A New Call to Stop Human Trafficking
The Rev. Victoria Jarvis
Deacon, St. Martin in the Fields | Brookhaven
Because we cannot change what we cannot see, the Rev. Victoria Jarvis wants everyone to take a hard look at human trafficking. She is chair of a new commission that aims to reach each of the 116 worshiping communities in the diocese with this video message: “Human trafficking is pervasive everywhere. It’s not just the sleazy street corners of Atlanta. It’s in the mountains of Georgia. It’s all over.”
The mission of the new Diocese of Atlanta Commission on Human Trafficking is to partner with government, community and nonprofit organizations to educate engage and empower Episcopal congregations to put an end to human trafficking in Georgia and across the planet. Trapped in a hellish wilderness, victims are isolated and sold over and over, and awareness is the first step to stopping this. Jarvis urges people across the diocese to learn through forums and Bible studies, donate professional skills and funds, educate children and youth, and contact the commission to get involved.
“Let’s talk about this,” Jarvis said. “Let’s roll up our sleeves and see what we can do in our communities to combat human trafficking.”
Her work is an extension of Atlanta’s civil rights battles that she witnessed growing up. As a kid, knowing that the Ku Klux Klan burned a cross at Stone Mountain scared her. Seeing “whites only” water fountains at a department store made her conscious of racism. “God planted that seed of injustice early in me,” she said.
On a mission trip with St. David’s Episcopal Church to Honduras in 2004, Jarvis witnessed extreme poverty. She spent the next decade traveling to volunteer there, thinking that God was calling her there permanently. “That’s not why I sent you there,” she heard God say, and began centering her work in Roswell, building a ministry to Hispanic people.

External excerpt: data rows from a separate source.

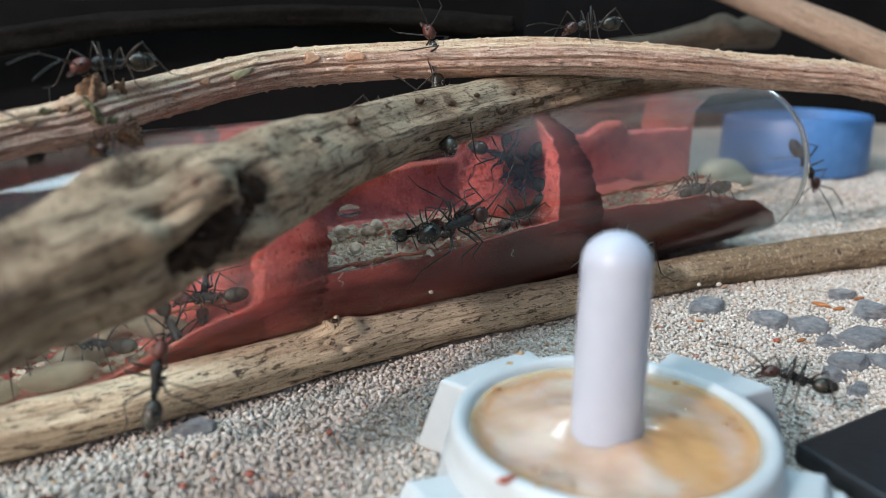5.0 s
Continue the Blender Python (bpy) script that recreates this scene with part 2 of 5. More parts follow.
def mat_plain(name, a, b, scale=1.0, rough=0.5, spec=0.5, relief=0.08, metal=0.0):
    m = Mat(name, rough, metal, spec)
    m.put("Base Color", m.ramp(m.noise(scale, 5, 0.65), [(0.3, a), (0.7, b)]))
    m.bump(m.noise(scale * 3, 4), relief, 0.7)
    return m.m


def mat_slate():
    m = Mat("slate", 0.8, spec=0.25)
    v = m.coords("Object", (1.0, 1.0, 2.5))
    c = m.ramp(m.noise(0.8, 5, 0.65, v), [(0.34, (0.15, 0.165, 0.185)), (0.46, (0.30, 0.325, 0.355)), (0.55, (0.38, 0.405, 0.435)), (0.66, (0.54, 0.555, 0.575))])
    m.put("Base Color", m.mix(m.math("MULTIPLY", m.random(), 0.45), c, (0.32, 0.345, 0.375)))
    m.bump(m.noise(1.6, 8, 0.8, v), 0.9, 1.0)
    return m.m


def mat_gaster():
    m = Mat("gaster_shell", 0.20, spec=0.5)
    w = m.node("ShaderNodeTexWave")
    w.bands_direction = "X"
    w.inputs["Scale"].default_value = 0.16
    w.inputs["Distortion"].default_value = 0.4
    m.link(m.coords(), w.inputs["Vector"])
    c = m.ramp(w.outputs["Fac"], [(0.02, (0.006, 0.006, 0.005)), (0.12, (0.018, 0.017, 0.013)), (1.0, (0.032, 0.030, 0.021))])
    m.put("Base Color", c)
    m.bump(m.noise(14, 3), 0.05, 0.5)
    return m.m


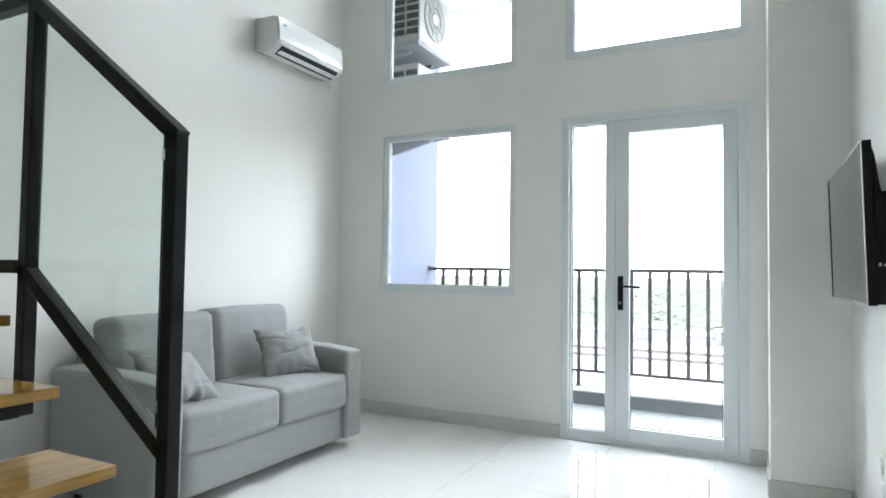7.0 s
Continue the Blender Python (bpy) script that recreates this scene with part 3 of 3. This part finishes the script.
st = part("warranty_label", decal(SY0, SZ0, SY1, SZ1, 0.0015), BLUE, du, "blue sticker with a white number")
part("label_band", decal(SY0, SZ1 - 0.012, SY1, SZ1, 0.0024), WHITE, st)
part("label_band", decal(SY0, SZ0, SY1, SZ0 + 0.010, 0.0024), WHITE, st)
part("label_line", decal(SY0 + 0.012, SZ0 + 0.032, SY1 - 0.010, SZ0 + 0.034, 0.0030), WHITE, st)
part("label_line", decal(SY0 + 0.012, SZ0 + 0.020, SY1 - 0.014, SZ0 + 0.022, 0.0030), WHITE, st)
tx = bpy.data.curves.new("figure", "FONT")
tx.body, tx.size, tx.extrude, tx.align_x = "7", 0.044, 0.0004, "CENTER"
txo = new("figure_source", tx)
tm = bpy.data.meshes.new_from_object(txo.evaluated_get(bpy.context.evaluated_depsgraph_get()))
bpy.data.objects.remove(txo)
tb = bmesh.new()
tb.from_mesh(tm)
tb.transform(pose(on_front(3.367, 0.0042), 3.367, SZ0 + 0.044, 90, 0, 90 - tilt))
part("label_number", tb, WHITE, st)

# ---- stairs ----
stairs = empty("staircase", -1.6, 4.46, 0, "black steel staircase with varnished wooden treads and glass sides", "staircase")
YA, YB, TW = 4.065, 4.870, 0.046
TREADS = [(-1.072, 0.264), (-1.335, 0.508), (-1.62, 0.708), (-1.905, 0.920)]
for x, z in TREADS:
    part("tread", boxes([(x - 0.325, YA + 0.026, z - 0.036, x, YB - 0.028, z)], 0.004), OAK, stairs)
    part("tread_plate", boxes([(x - 0.30, 4.27, z - 0.043, x - 0.03, 4.68, z - 0.0365)]), BLACK, stairs)
part("winder_tread", prism([(-1.90, 4.088), (-2.625, 4.852), (-2.635, 4.088)], "z", 1.081, 1.117, bevel=0.004), OAK, stairs)
part("winder_tread", prism([(-2.28, 3.45), (-2.28, 3.975), (-2.55, 4.095), (-2.64, 4.095), (-2.64, 3.45)], "z", 1.300, 1.336, bevel=0.003), OAK, stairs)
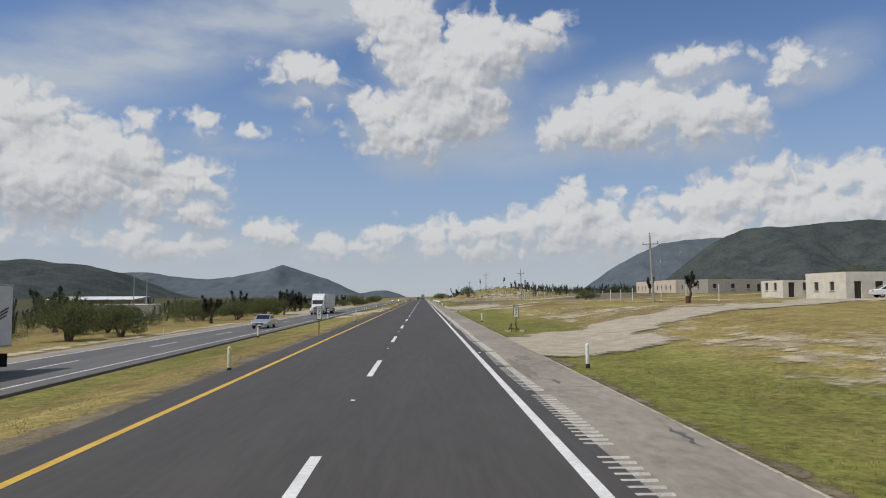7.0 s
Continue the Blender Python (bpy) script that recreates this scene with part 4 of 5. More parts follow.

When she was ordained in 2018, Jarvis “could really see that all that preparation for years was God calling me,” she said. Jarvis now serves as a vocational deacon at St. Martin in
the Fields. Listening and acting on God’s guidance, she has learned to be surprised and often uncomfortable, and invite others into that same space and to listen. “Sex Trafficking and Labor Trafficking wasn’t even on my radar,” she said. “That’s how God works.”